Scott Eastwood’s gross world
Scott Eastwood is featured in Australia GQ’s September issue—in a somewhat telling play, he’s on the alternate subscriber cover while Jake Gyllenhaal covers the newsstand copy. So Scott Eastwood gets covers, but he still has to take a backseat to an actual movie star. Which is how the interview goes, really, as Scott’s dad—a real Movie Star—inevitably comes up. This profile is packed with stuff, including writer Adam Baidawi dubbing Scott a “Cali-bro”, which is just about the perfect description for him, but the biggest headline is about Eastwood discussing the death of a former girlfriend.
In weirdly graphic terms, Eastwood reveals that an ex-girlfriend—identified as Jewel Brangman—died in a car accident due to a faulty airbag. Of her death, Eastwood says, “She was a wonderful person and it’s sad that she’s gone from the world, and a terrible tragedy for her family. Such a horrible accident really makes you think about the fleeting nature of life, and how grateful we should be for each day. I know I’m grateful that I got to know her, she was really special.”
Hahaha, just kidding. He didn’t talk about her! He just talked about himself! What he really said was, “I had never lost someone I had been really intimate with, you know, like in that way, in a relationship. I think that really affected me in a way that... I don’t know. Maybe it’s made it harder for me to date.” Translation: I banged a chick and she died and I feel weird about that.
I don’t want to assume Eastwood didn’t have real feelings of grief when he learned about the accident. But let’s be clear on a couple things. 1) At the time of her death, Eastwood and Brangman had broken up and he was dating someone else (Brittany Brousseau), so he didn’t lose a partner. And 2) HER DEATH ISN’T ABOUT YOU. What is the problem with men lately where terrible things happening to women is all about them? Is it really so hard to empathize with a woman that you can’t process a woman’s pain except to consider how it impacts YOU? Eastwood says he still hasn’t spoken to Brangman’s father because he hasn’t “found the right words”. Yeah, no doubt. Because your words are all about YOU, and this has nothing to do with YOU.

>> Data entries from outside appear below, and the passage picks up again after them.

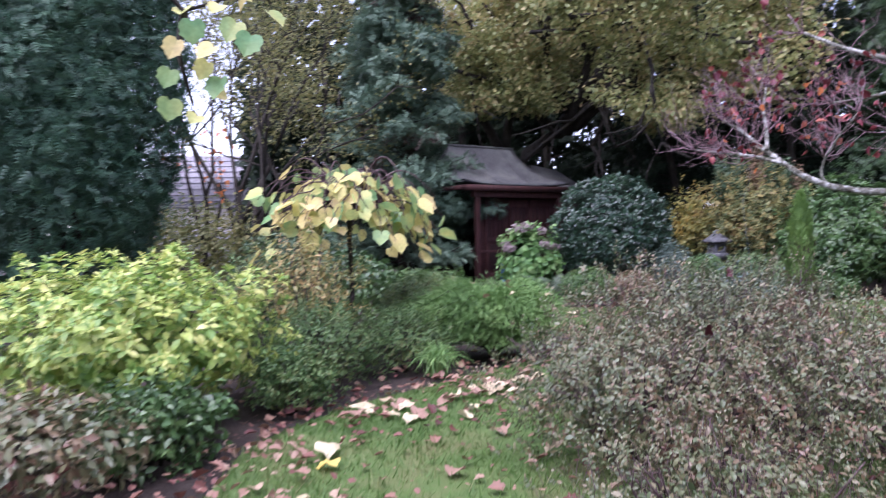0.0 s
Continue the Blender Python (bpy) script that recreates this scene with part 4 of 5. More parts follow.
def blades(b, n, rad, length, h, w, rng, seg=7, lean=(0.3, 1.0), bias=(0, 0), fall=1.0):
    """Arching ribbon leaves from a crown."""
    a = rng.uniform(0, 6.28, n)
    out = rng.uniform(*lean, n)
    d = np.stack([np.cos(a) + bias[0], np.sin(a) + bias[1], 0 * a], 1)
    d /= np.linalg.norm(d, axis=1)[:, None]
    o = np.stack([rng.normal(0, rad, n), rng.normal(0, rad, n), np.zeros(n)], 1)
    t = np.linspace(0, 1, seg)
    L = length * rng.uniform(0.7, 1.1, n)
    H = h * rng.uniform(0.75, 1.15, n)
    x = (L * out)[:, None] * t ** 1.25
    z = H[:, None] * (2.05 * t - (1.05 + fall * out[:, None] * 0.55) * t * t)
    P = o[:, None] + d[:, None] * x[..., None] + np.stack([0 * z, 0 * z, z], -1)
    P += rng.normal(0, 0.012, P.shape) * t[None, :, None]
    s = np.stack([-d[:, 1], d[:, 0], rng.normal(0, 0.5, n)], 1)
    s /= np.linalg.norm(s, axis=1)[:, None]
    W = w * rng.uniform(0.6, 1.2, n)[:, None] * (1 - t ** 2 * 0.92)
    A, B = P - s[:, None] * W[..., None], P + s[:, None] * W[..., None]
    V = np.stack([A, B], 2).reshape(-1, 3)
    i, j = np.meshgrid(np.arange(n), np.arange(seg - 1), indexing="ij")
    k = i * seg * 2 + j * 2
    return b.add(V, np.stack([k, k + 1, k + 3, k + 2], -1).reshape(-1, 4))


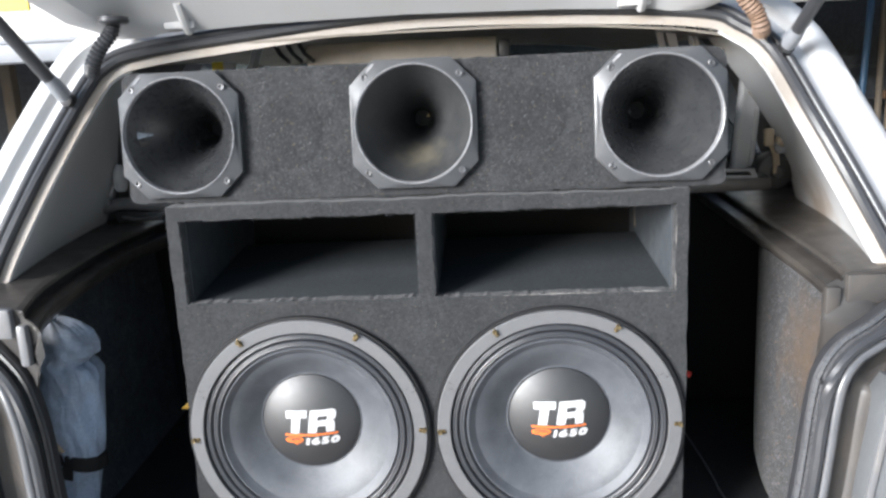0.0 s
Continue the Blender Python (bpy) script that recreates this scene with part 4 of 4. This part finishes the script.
br = part("latch_bracket", block((0.475, 0.34, 0.308), (0.630, 0.42, 0.334), 0.006), LEDGE_PLASTIC, car, "black seat latch bracket")
ring = [(0.559 + a, z) for a, z in ((-0.034, 0.334), (0.044, 0.334), (0.036, 0.350), (-0.044, 0.352))]
part("slot_rim", prism(ring, 0.335, 0.345, holes=[[(0.559 + a, z) for a, z in ((-0.028, 0.338), (0.032, 0.338), (0.028, 0.346), (-0.032, 0.347))]]), GREY_PLASTIC, br, "grey slot rim")
part("bracket_rod", tube([(0.475, 0.36, 0.341), (0.59, 0.37, 0.343), (0.625, 0.42, 0.340)], 0.006, 8), DARK_STEEL, br)
belt_reel((0.656, 0.41, 0.336))
br = part("latch_bracket", tube(smooth_path([(-0.672, 0.375, 0.316), (-0.64, 0.365, 0.325), (-0.60, 0.360, 0.326), (-0.555, 0.355, 0.322), (-0.515, 0.350, 0.328)], 5), 0.0125, 12), GREY_PLASTIC, car, "worn grey-black seat latch bar")
part("bracket_rod", tube(smooth_path([(-0.620, 0.34, 0.303), (-0.58, 0.32, 0.300), (-0.547, 0.30, 0.306), (-0.506, 0.29, 0.318)], 5), 0.003, 8), STEEL, br, "thin bright steel rod")
part("bracket_plate", block((-0.640, 0.35, 0.290), (-0.545, 0.372, 0.3105), 0.003), DARK_STEEL, br)
for x in (-0.652, -0.560):
    part("bracket_screw", lathe([(0.0, -0.004), (0.005, -0.004), (0.006, 0.0), (0.006, 0.004)], (x, 0.352, 0.332), 12), STEEL, br)
belt_reel((-0.688, 0.415, 0.318))
belt_pts = smooth_path([(0.638, 0.40, 0.414), (0.643, 0.39, 0.392), (0.652, 0.385, 0.366), (0.655, 0.385, 0.330)], 5)
belt = loft([[p + Vector((0.007 * a, 0.004 * a, 0.004)) for p in belt_pts] for a in (-1, 0, 1)])
part("seat_belt", thicken(belt, 0.003), BELT, car, "folded beige seat belt end")
part("belt_tongue", block((0.630, 0.385, 0.386), (0.648, 0.398, 0.420), 0.004), BELT, car)
part("belt_bolt", lathe([(0.0, -0.01), (0.012, -0.01), (0.014, 0.0)], (0.660, 0.39, 0.384), 12), STEEL, car)
lever_l = smooth_path([(-0.636, 0.382, 0.350), (-0.635, 0.380, 0.366), (-0.634, 0.378, 0.384), (-0.632, 0.380, 0.402)], 4)
part("belt_guide", tube(lever_l, 0.011, 12, radii=[0.006 + 0.008 * math.sin(math.pi * min(1, (i + 2) / (len(lever_l) + 2))) for i in range(len(lever_l))]), PILLAR_TRIM, car, "pale grey rounded belt guide")
part("belt_stub", tube(smooth_path([(-0.657, 0.38, 0.322), (-0.659, 0.38, 0.340), (-0.653, 0.38, 0.358), (-0.645, 0.38, 0.366)], 4), 0.007, 10), STEEL, car, "bent bright belt anchor")
part("chrome_pin", block((-0.647, 0.372, 0.285), (-0.640, 0.385, 0.301), 0.002), STEEL, car, "bright steel pin")
part("panel_edge", tube(smooth_path([(0.682, 0.397, 0.352), (0.660, 0.397, 0.403), (0.629, 0.397, 0.452), (0.600, 0.397, 0.492)], 5), 0.0028, 8), FLANGE, car, "pale front edge of the pillar trim")
part("belt_knob", lathe([(0.0, -0.012), (0.009, -0.010), (0.012, -0.003), (0.011, 0.008), (0.0, 0.010)], (0.661, 0.384, 0.396), 16), BELT, car, "beige belt anchor knob")
post = part("window_post", prism([(0.588, 0.318), (0.630, 0.318), (0.644, 0.470), (0.650, 0.560), (0.608, 0.560)], 0.45, 0.47, bevel=0.003), PAINT, car, "pale painted side window post")
for x in (0.594, 0.622):
    part("post_ridge", prism([(x - 0.003, 0.320), (x + 0.003, 0.320), (x + 0.024, 0.558), (x + 0.018, 0.558)], 0.445, 0.4495), PILLAR_TRIM, post)
part("label_tag", block((-0.431, 0.40, 0.576), (-0.409, 0.405, 0.592), 0.001), YELLOW, car, "yellow and white paper label under the roof")
part("label_paper", block((-0.4085, 0.40, 0.576), (-0.385, 0.405, 0.590), 0.001), WHITE_INK, car)
part("roof_strap", tube([(-0.335, 0.40, 0.62), (-0.345, 0.40, 0.59), (-0.362, 0.40, 0.560)], 0.010, 6), PILLAR_TRIM, car, "pale strap hanging under the roof")
# made-up pale bars in place of daylight seen through a far window
for x0, x1 in ((0.432, 0.444), (0.450, 0.468), (0.492, 0.498), (0.501, 0.508)):
    part("daylight_bar", prism([(x0 + 0.012, 0.575), (x1 + 0.012, 0.575), (x1, 0.625), (x0, 0.625)], 0.445, 0.455), PAINT, car, "pale bar standing in for daylight through a far window")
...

(And lest I sound too judgmental, a guy I once dated died in a freak accident several years ago. It’s not that I didn’t feel sad, I did, but his death had nothing to do with me—for me it was just a terrible quirk of fate. For his family, however, and the friends that were still in his life, it’s a loss with no boundaries. There’s no comparison.)
But wait, there’s more. Another anecdote relayed by Eastwood is about that time when he was sixteen and his dad punched him in the face. Eastwood says, “I had taken my younger sister, who was, like, 14, to this party. […] And I left her and I didn’t think about it at the time. Later, Dad found out that I’d left her there.” Baidawi goes on to set the scene: “Clint Eastwood, all six-foot-one of him, slammed his teenage son against a wall. He wrapped his sinewy hands around Scott’s throat. And then he punched him, square in the face.” Scott Eastwood calls this moment “very old-school.” Sure, that’s one word for it.

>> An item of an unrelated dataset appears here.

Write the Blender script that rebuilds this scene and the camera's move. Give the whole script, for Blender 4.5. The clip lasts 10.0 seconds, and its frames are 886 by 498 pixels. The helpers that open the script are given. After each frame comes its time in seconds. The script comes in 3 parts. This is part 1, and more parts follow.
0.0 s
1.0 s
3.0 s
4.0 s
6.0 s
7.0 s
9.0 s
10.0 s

It’s not like I had ideas about Clint Eastwood being a beacon of progression. He was born in 1930, and one reason things weren’t “called racist” when he was younger is because it was legal to discriminate against people based on skin color until he was well into his thirties—it wasn’t called racism because it was called “the law”. But somehow, even with that, and empty chairs, Scott Eastwood keeps finding ways to make his dad sound even worse. Including the tidbit one his birth certificate that reads “Father Declined” is bad enough—and says a lot about Clint’s idea of fatherhood—but the face-punching? The only people who will find that charming are the people who agreed that we should stop calling things racist.
And GQ, I guess, because the whole profile is about how “normal” and cool Eastwood is, and how fun it is to go to clubs with him where his last name opens every door and reveals a secret club world of bored but hot Eastern European chicks ready to entertain you. It’s a really gross profile. Not because of bad writing, but because Scott Eastwood is gross, his world is gross, and idealizing him is gross.